[Scripts that build animated scenes]
[Start]

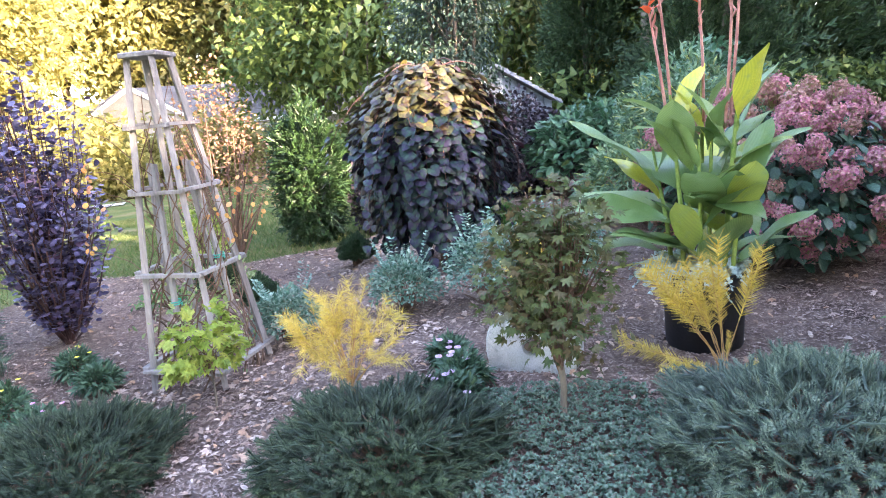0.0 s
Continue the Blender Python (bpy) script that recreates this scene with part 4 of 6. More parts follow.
def climbing_vine():
    r = np.random.default_rng(31)
    ob = thing("climbing_vine", (0.3, 0.24, float(ground_z(0.3, 0.24))), "nearly bare vine with a few orange leaves on the trellis", "vine")
    c = np.array([0.3, 0.24, 0.03])
    ends = []
    for i in range(26):
        a0, k = r.uniform(0, 6.28), r.uniform(2.0, 6.0)
        t = np.linspace(0, 1, 14)
        hgt = r.uniform(0.7, 2.0)
        rad = (0.33 - 0.23 * t * hgt / 2.06) * r.uniform(0.8, 1.15)
        p = np.stack([rad * np.cos(a0 + k * t) - 0.08 * t * hgt / 2, rad * np.sin(a0 + k * t) + 0.05 * t * hgt / 2, t * hgt], 1) + r.normal(size=(14, 3)) * 0.012
        link("stem", tube(p, np.linspace(0.006, 0.0025, 14), 4), M["twig"], ob, smooth=True)
        ends += [p[-1], p[9]]
    # wiry shoots that reach out of the frame
    shoots = [((0.62, 0.06, 1.19), 0.3), ((0.58, 0.40, 0.92), 0.2), ((0.75, 0.10, 1.28), 0.3), ((0.55, 0.2, 1.05), 0.2), ((-0.30, 0.1, 1.30), 0.2), ((-0.18, 0.05, 1.42), 0.3),
              ((-0.22, 0.2, 1.18), 0.2), ((-0.35, 0.30, 1.66), 0.2), ((-0.4, 0.15, 1.8), 0.2), ((0.80, 0.2, 1.12), 0.1), ((-0.1, 0.0, 1.35), 0.1), ((0.5, 0.0, 1.45), 0.2), ((-0.25, 0.0, 0.95), 0.2)]
    leaf = mesh_from("vine_leaf", *ROUND, smooth=True)
    leaf.materials.append(M["vine_orange"])
    for e, s in shoots:
        e = np.array(e) - np.array([0.3, 0.24, 0.03])
        b = np.array([e[0] * 0.25, e[1] * 0.25, e[2] - r.uniform(0.15, 0.4)])
        m = (b + e) / 2 + np.array([0, 0, 0.10]) + r.normal(size=3) * 0.04
        link("shoot", tube([b, (b + m) / 2, m, (m + e) / 2 + (0, 0, 0.02), e], [0.0035, 0.003, 0.0026, 0.002, 0.0015], 4), M["twig"], ob, smooth=True)
        for k in range(r.integers(3, 7)):
            q = e + r.normal(size=3) * np.array([0.05, 0.04, 0.05])
            d = unit(np.array([r.normal() * 0.6, -0.3 + r.normal() * 0.5, -0.7]))
            lf = new("leaf", leaf)
            lf.parent = ob
            fr = frames_of(d[None], np.array([[0.2, -0.9, 0.4]]) + r.normal(size=(1, 3)) * 0.4, [r.uniform(0.022, 0.040)])[0]
            lf.matrix_basis = Matrix(np.vstack([np.column_stack([fr, q]), [0, 0, 0, 1]]).tolist())
    n = 240
    p = r.normal(size=(n, 3)) * np.array([0.16, 0.14, 0.25]) + np.array([-0.05, 0, 0.45])
    link("green_leaves", stamp(OVAL, scatter_frames(rand_dirs(n, r) - np.array([0, 0, 0.6]), r, 0.6, 0.045), p), M["herb_light"], ob)
    peach = leafy_shrub("autumn_shrub", -0.82, 3.1, 0.5, 0.5, 2.3, ROUND, 0.036, 1700, "rusty_leaf", "open shrub with peach and yellow autumn leaves", "shrub", 33, 0.25, 0.3, 30)
    return ob


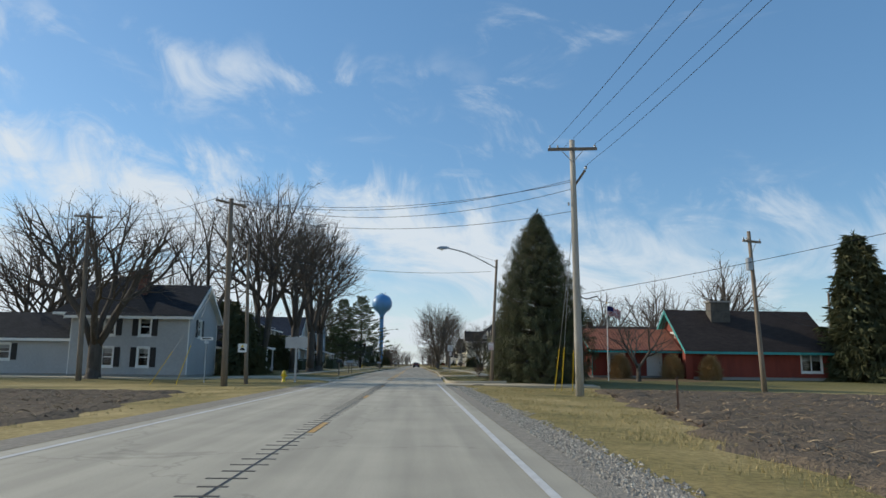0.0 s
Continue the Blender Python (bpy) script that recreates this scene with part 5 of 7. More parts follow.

[End]

## GOAL OF THE EXERCISE
Repeat the listing in full and exactly. Do not include any images.

## RESULT OF THIS EXERCISE
0.0 s
Continue the Blender Python (bpy) script that recreates this scene with part 4 of 6. More parts follow.
def climbing_vine():
    r = np.random.default_rng(31)
    ob = thing("climbing_vine", (0.3, 0.24, float(ground_z(0.3, 0.24))), "nearly bare vine with a few orange leaves on the trellis", "vine")
    c = np.array([0.3, 0.24, 0.03])
    ends = []
    for i in range(26):
        a0, k = r.uniform(0, 6.28), r.uniform(2.0, 6.0)
        t = np.linspace(0, 1, 14)
        hgt = r.uniform(0.7, 2.0)
        rad = (0.33 - 0.23 * t * hgt / 2.06) * r.uniform(0.8, 1.15)
        p = np.stack([rad * np.cos(a0 + k * t) - 0.08 * t * hgt / 2, rad * np.sin(a0 + k * t) + 0.05 * t * hgt / 2, t * hgt], 1) + r.normal(size=(14, 3)) * 0.012
        link("stem", tube(p, np.linspace(0.006, 0.0025, 14), 4), M["twig"], ob, smooth=True)
        ends += [p[-1], p[9]]
    # wiry shoots that reach out of the frame
    shoots = [((0.62, 0.06, 1.19), 0.3), ((0.58, 0.40, 0.92), 0.2), ((0.75, 0.10, 1.28), 0.3), ((0.55, 0.2, 1.05), 0.2), ((-0.30, 0.1, 1.30), 0.2), ((-0.18, 0.05, 1.42), 0.3),
              ((-0.22, 0.2, 1.18), 0.2), ((-0.35, 0.30, 1.66), 0.2), ((-0.4, 0.15, 1.8), 0.2), ((0.80, 0.2, 1.12), 0.1), ((-0.1, 0.0, 1.35), 0.1), ((0.5, 0.0, 1.45), 0.2), ((-0.25, 0.0, 0.95), 0.2)]
    leaf = mesh_from("vine_leaf", *ROUND, smooth=True)
    leaf.materials.append(M["vine_orange"])
    for e, s in shoots:
        e = np.array(e) - np.array([0.3, 0.24, 0.03])
        b = np.array([e[0] * 0.25, e[1] * 0.25, e[2] - r.uniform(0.15, 0.4)])
        m = (b + e) / 2 + np.array([0, 0, 0.10]) + r.normal(size=3) * 0.04
        link("shoot", tube([b, (b + m) / 2, m, (m + e) / 2 + (0, 0, 0.02), e], [0.0035, 0.003, 0.0026, 0.002, 0.0015], 4), M["twig"], ob, smooth=True)
        for k in range(r.integers(3, 7)):
            q = e + r.normal(size=3) * np.array([0.05, 0.04, 0.05])
            d = unit(np.array([r.normal() * 0.6, -0.3 + r.normal() * 0.5, -0.7]))
            lf = new("leaf", leaf)
            lf.parent = ob
            fr = frames_of(d[None], np.array([[0.2, -0.9, 0.4]]) + r.normal(size=(1, 3)) * 0.4, [r.uniform(0.022, 0.040)])[0]
            lf.matrix_basis = Matrix(np.vstack([np.column_stack([fr, q]), [0, 0, 0, 1]]).tolist())
    n = 240
    p = r.normal(size=(n, 3)) * np.array([0.16, 0.14, 0.25]) + np.array([-0.05, 0, 0.45])
    link("green_leaves", stamp(OVAL, scatter_frames(rand_dirs(n, r) - np.array([0, 0, 0.6]), r, 0.6, 0.045), p), M["herb_light"], ob)
    peach = leafy_shrub("autumn_shrub", -0.82, 3.1, 0.5, 0.5, 2.3, ROUND, 0.036, 1700, "rusty_leaf", "open shrub with peach and yellow autumn leaves", "shrub", 33, 0.25, 0.3, 30)
    return ob


0.0 s
Continue the Blender Python (bpy) script that recreates this scene with part 5 of 7. More parts follow.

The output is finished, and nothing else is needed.